### TASK REQUIREMENTS
Restate the data word for word and leave the images out.

### RAW DATA
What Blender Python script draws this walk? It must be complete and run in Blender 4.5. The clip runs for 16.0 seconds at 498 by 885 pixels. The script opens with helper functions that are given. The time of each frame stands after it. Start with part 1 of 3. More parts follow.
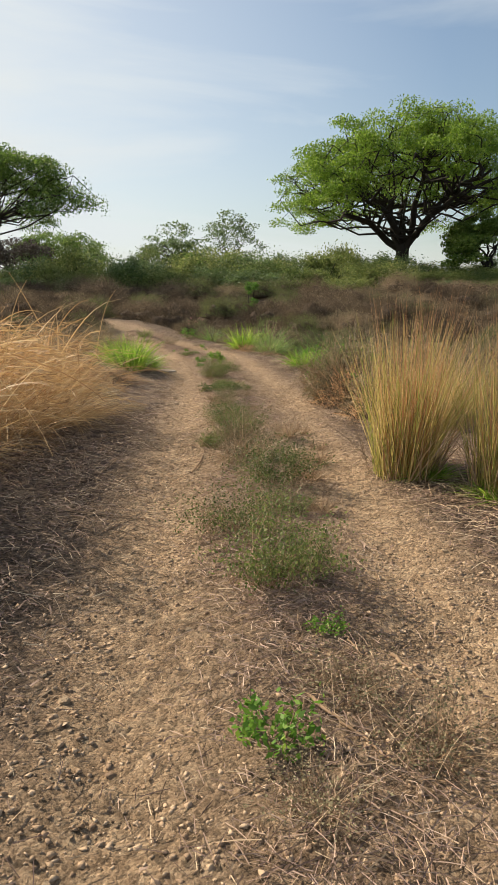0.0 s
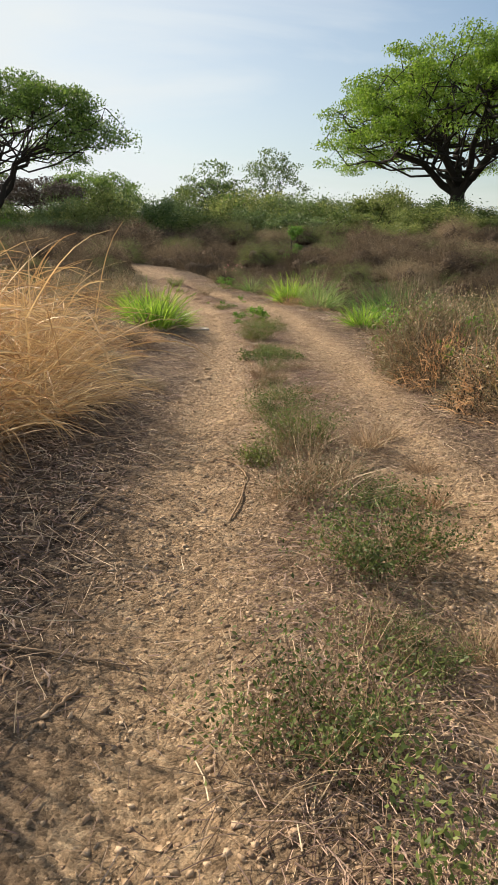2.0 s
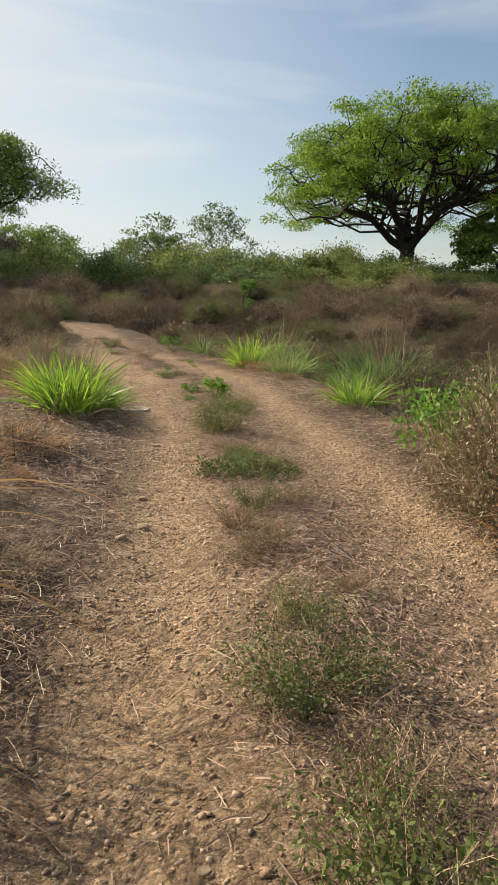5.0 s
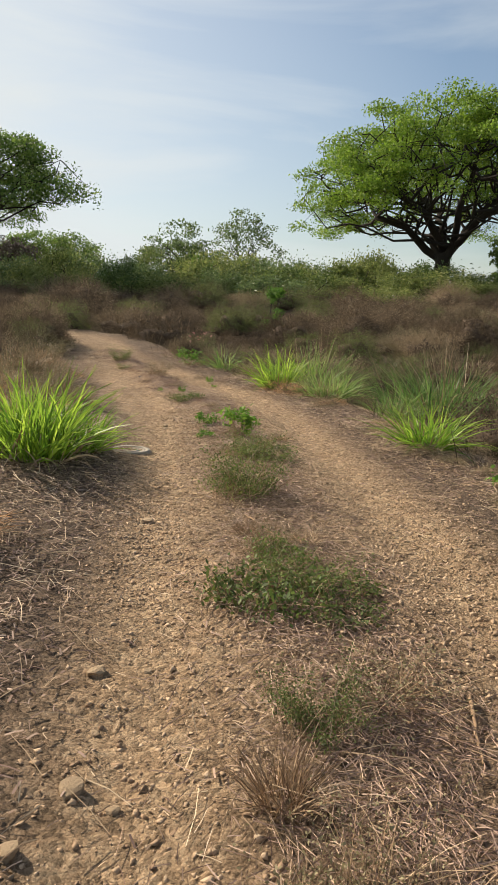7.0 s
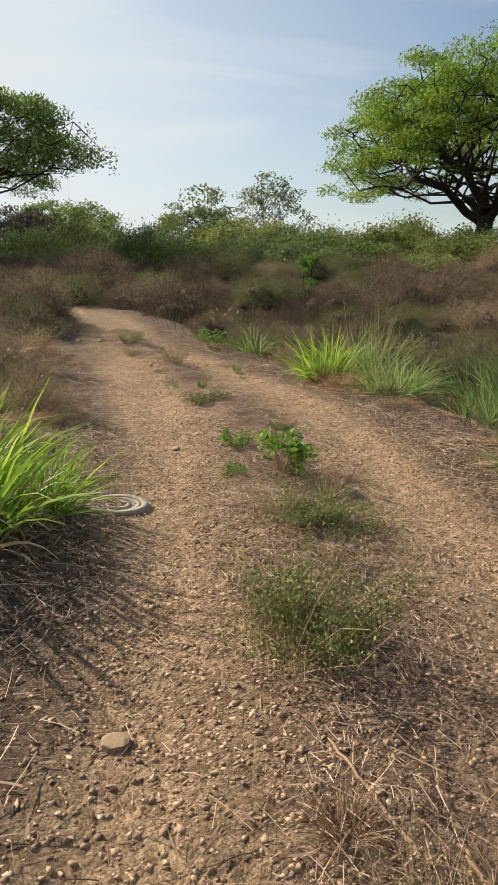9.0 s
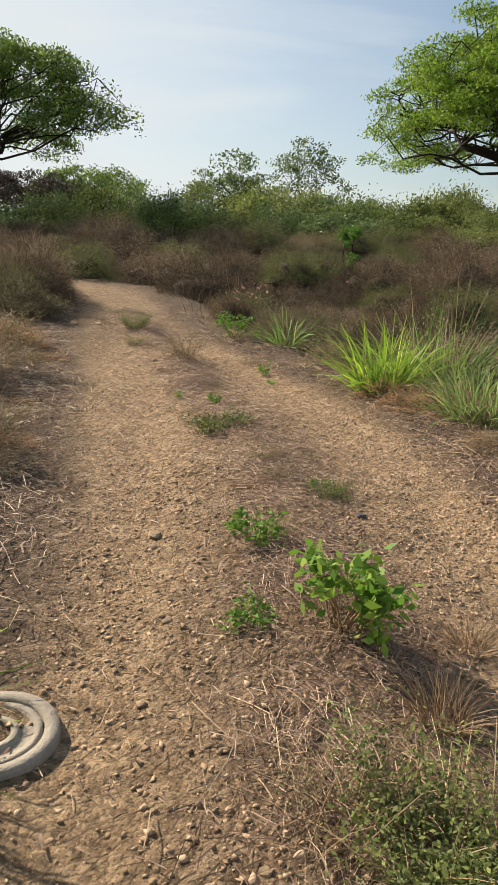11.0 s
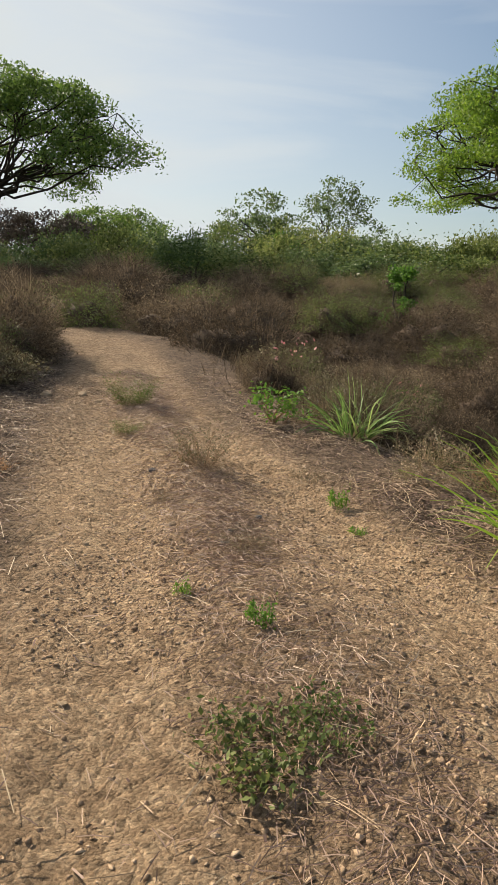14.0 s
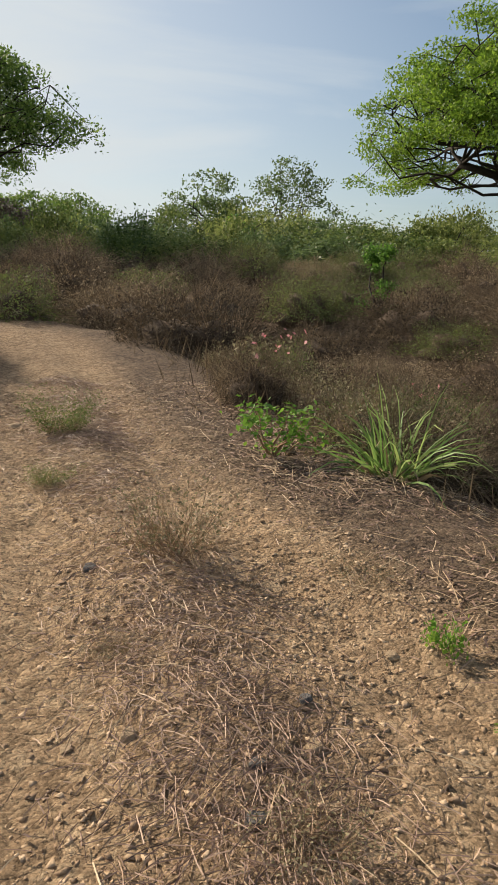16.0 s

### EXERCISE RESULT
What Blender Python script draws this walk? It must be complete and run in Blender 4.5. The clip runs for 16.0 seconds at 498 by 885 pixels. The script opens with helper functions that are given. The time of each frame stands after it. Start with part 1 of 3. More parts follow.
0.0 s
2.0 s
5.0 s
7.0 s
9.0 s
11.0 s
14.0 s
16.0 s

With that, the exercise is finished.